Year after year, investors excitedly await the annual letter to shareholders from none other than Warren Buffett. While shareholders of his company, Berkshire Hathaway, are anxious to learn what the Oracle of Omaha has to say about a variety of issues, investors in general hope to gleam some pearls of wisdom from the writing.
They all might be surprised Buffett began this year's letter, released Friday, with an apology.
“A number of good things happened at Berkshire last year, but let's first get the bad news out of the way," writes Buffett. "When the partnership I ran took control of Berkshire in 1965, I could have never dreamed that a year in which we had a gain of 24.1 billion would be subpar. But subpar it was.
"For the ninth time in 48 years, Berkshire's percentage increase in book value was less than the S&P's percentage gain," he continued. "In eight of those nine years, it should be noted, the S&P had a gain of 15 percent or more. We do better when the wind is in our face."
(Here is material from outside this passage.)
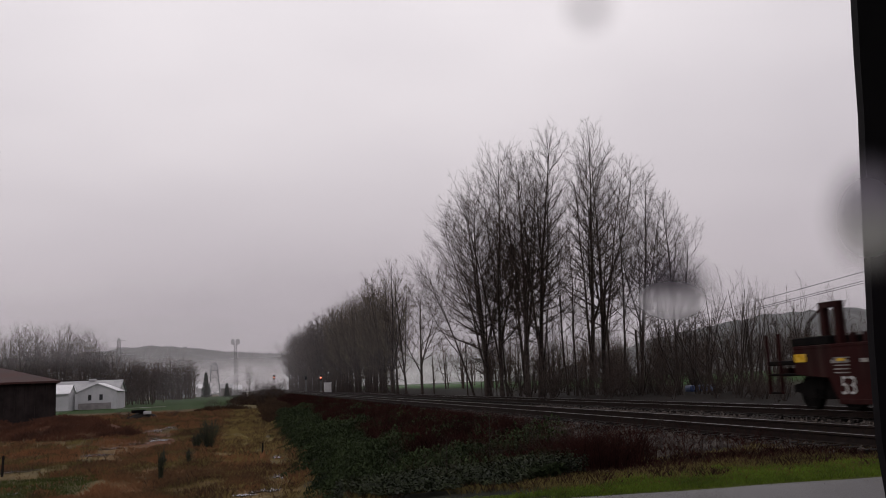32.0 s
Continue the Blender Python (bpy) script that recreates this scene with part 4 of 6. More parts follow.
broom(-2.3, 50.2, 1.8, 0.7, 1, count=330)
broom(-2.9, 51.0, 0.95, 0.4, 2)
broom(-3.2, 34.5, 1.3, 0.16, 3, "thin dark broom shoot in dead grass", 120)
broom(-2.7, 41.2, 0.75, 0.18, 4, "small dark broom shoot in dead grass", 100)
for i, (x, y, h) in enumerate(((-1.6, 215, 3.4), (1.2, 226, 3.8), (3.2, 205, 3.0), (5.4, 236, 3.6), (-3.2, 240, 3.2), (3.8, 170, 2.8), (4.6, 184, 3.0), (2.2, 192, 2.6), (-0.4, 200, 2.4), (-4.6, 146, 1.9), (-6.5, 150, 1.6), (-3.0, 156, 1.8), (-14.5, 118, 1.3), (-9.5, 118, 1.1), (0.5, 260, 4.0), (6.0, 280, 3.8), (4.4, 214, 3.4), (2.6, 246, 3.6), (-2.4, 228, 3.0))):
    plant_tree(BUSH[i % 3], x, y, 1.3 * h, 31 * i, "rounded dark leafless scrub at foot of bank", "shrubs in the field", name="bare_shrub", squash=2.4)
rng = random.Random(44)
SCRUB = []
for sx, sy, sh in ((-1.6, 215, 1.5), (1.2, 226, 1.7), (3.2, 205, 1.4), (5.4, 236, 1.6), (-3.2, 240, 1.5), (3.8, 170, 1.2), (2.2, 192, 1.3), (-0.4, 200, 1.1), (-4.6, 146, 0.8), (-6.5, 150, 0.7), (-3.0, 156, 0.8), (0.5, 260, 1.8), (6.0, 280, 1.7), (4.4, 214, 1.5)):
    for _ in range(190):
        a, d = rng.uniform(0, 6.283), 2.6 * rng.random() ** 0.6
        SCRUB.append((sx + d * math.cos(a), sy + 1.6 * d * math.sin(a), sh * (1.1 - 0.28 * d)))
blades("scrub_stalks", SCRUB, M_VERGEDEAD, "dark dead stalks in scrub at foot of bank", "weeds", rng, (0.7, 1.5), 5, 0.03, 0.25)
post = thing("wooden_post", "short dark rotten wooden post with dead fern", "post")
part("shaft", Geo().tube((0.4, 42.8, -2.05), (0.42, 42.8, -1.2), 0.05, 0.04, 6), M_TIE, post)
part("fern", Geo().tube((0.42, 42.75, -1.9), (0.5, 42.7, -1.5), 0.14, 0.02, 5).tube((0.42, 42.75, -1.9), (0.3, 42.7, -1.6), 0.12, 0.02, 5), M_STRAW, post)
pst = thing("wooden_post", "dark leaning fence post in wet grass", "post")
part("shaft", Geo().tube((-9.7, 40, -2.05), (-9.65, 40, -1.05), 0.06, 0.05, 6), M_TIE, pst)
part("cap", Geo().tube((-9.65, 40, -1.05), (-9.65, 40, -1.0), 0.06, 0.02, 6), M_TIE, pst)
heap = thing("rubbish_heap", "low dark earth heap with pale scraps on it", "heap")
g = Geo()
for j in range(6):
    for i in range(16):
        w, k = 2 * math.pi * i / 16, j / 5
        rr = (1 - k) * (2.2 + 0.5 * noise.noise((i * 0.7, j, 3)))
        g.v.append((-13.6 + rr * math.cos(w), 124 + rr * math.sin(w), -2.0 + 1.1 * k ** 0.7 + 0.12 * noise.noise((i, j * 2, 1))))
for j in range(5):
    for i in range(16):
        n = (i + 1) % 16
        g.f.append((j * 16 + i, j * 16 + n, (j + 1) * 16 + n, (j + 1) * 16 + i))
part("mound", g, M_TIE, heap)
part("scrap", bevelled(Geo().box(-13.4, 122.6, -1.35, -12.5, 123.2, -0.95).mesh("scrap"), 0.05), M_WALL, heap)
part("sheet", bevelled(Geo().box(-14.9, 123, -1.15, -13.2, 123.5, -0.75).mesh("sheet"), 0.05), M_BLACK, heap)
tagged(part("blue_tarpaulin", bevelled(Geo().box(38.2, 77.0, -0.7, 40.6, 78.4, -0.1).mesh("blue_tarpaulin"), 0.2, 2), shade("blue_sheet", (0.03, 0.05, 0.12), (0.1, 0.12, 0.2), 1.2, 0.5, 0, 0.2)), "blue tarpaulin over a pile among shrubs", "tarpaulin")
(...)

To be sure, 2012 was not a bad year for Buffett and Berkshire. His portfolio of publicly traded companies and private investments appreciated by 14.4 percent, slightly below the 16.0 percent return of the S&P 500 stock index.
Buffett should not be apologetic for a subpar year now and then. In the 48 years he has directed Berkshire as a publicly traded company, the investment portfolio has appreciated an astounding 586,817 percent. That overwhelms the return on the S&P 500 in the same period of 7,433 percent.
But, Buffett never likes finishing second, so he takes the fact he did not beat the benchmark index as a personal setback. He also regrets, in his letter, the inability to make a major acquisition.
“I pursued a couple of elephants, but came up empty-handed,” wrote Buffett.
He did acknowledge Berkshire Hathaway has already made a major acquisition in 2013, teaming with a major Brazilian investor to purchase H.J. Heinz. But he does not plan to stop there as he and his investment partner, Charlie Munger, keep looking for value, saying, “Charlie and I have again donned our safari outfits and resumed our search for elephants.”
What Buffett did do in 2012 was beef up ownership in what he calls Berkshire's “Big Four” investments — American Express, Coca-Cola, IBM and Wells Fargo.
“Berkshire's ownership interests in all four companies is likely to increase in the future. Mae West had it right: Too much of a good thing can be wonderful,” added Buffett.
According to the Berkshire Hathaway 2012 letter, the portfolio includes 456 million shares of Wells Fargo, 400 million shares of Coca-Cola, 151 million shares of American Express, and 68 million shares of IBM. With the exception of IBM, Buffett is the largest shareholder in each of the companies.
Buffett also used his letter to address one of the biggest criticisms he receives from some shareholders, the decision not to pay a dividend from the billions of dollars in free cash held by the company.
“It puzzles them that we relish the dividends we receive from most of the stocks that Berkshire owns, but pay out nothing ourselves,” he writes and then explains his role in managing the company.
“Even after we deploy hefty amounts of capital in our current operations, Berkshire will regularly generate a lot of additional cash. Our next step, therefore, is to search for acquisitions unrelated to our current businesses. Here is our simple test: Do Charlie and I think we can effect a transaction that is likely to leave our shareholders wealthier than they were prior to the acquisition?
"I have made plenty of mistakes in acquisitions and will make more. Overall, however, our record is satisfactory, which means that our shareholders are far wealthier today than they would be if the funds we used for acquisitions had instead been devoted to share repurchases and dividends,” concludes Buffett.
For most investors, especially those who have been riding the Berkshire train for many years, it would be hard to argue the success of Buffett's disciplines.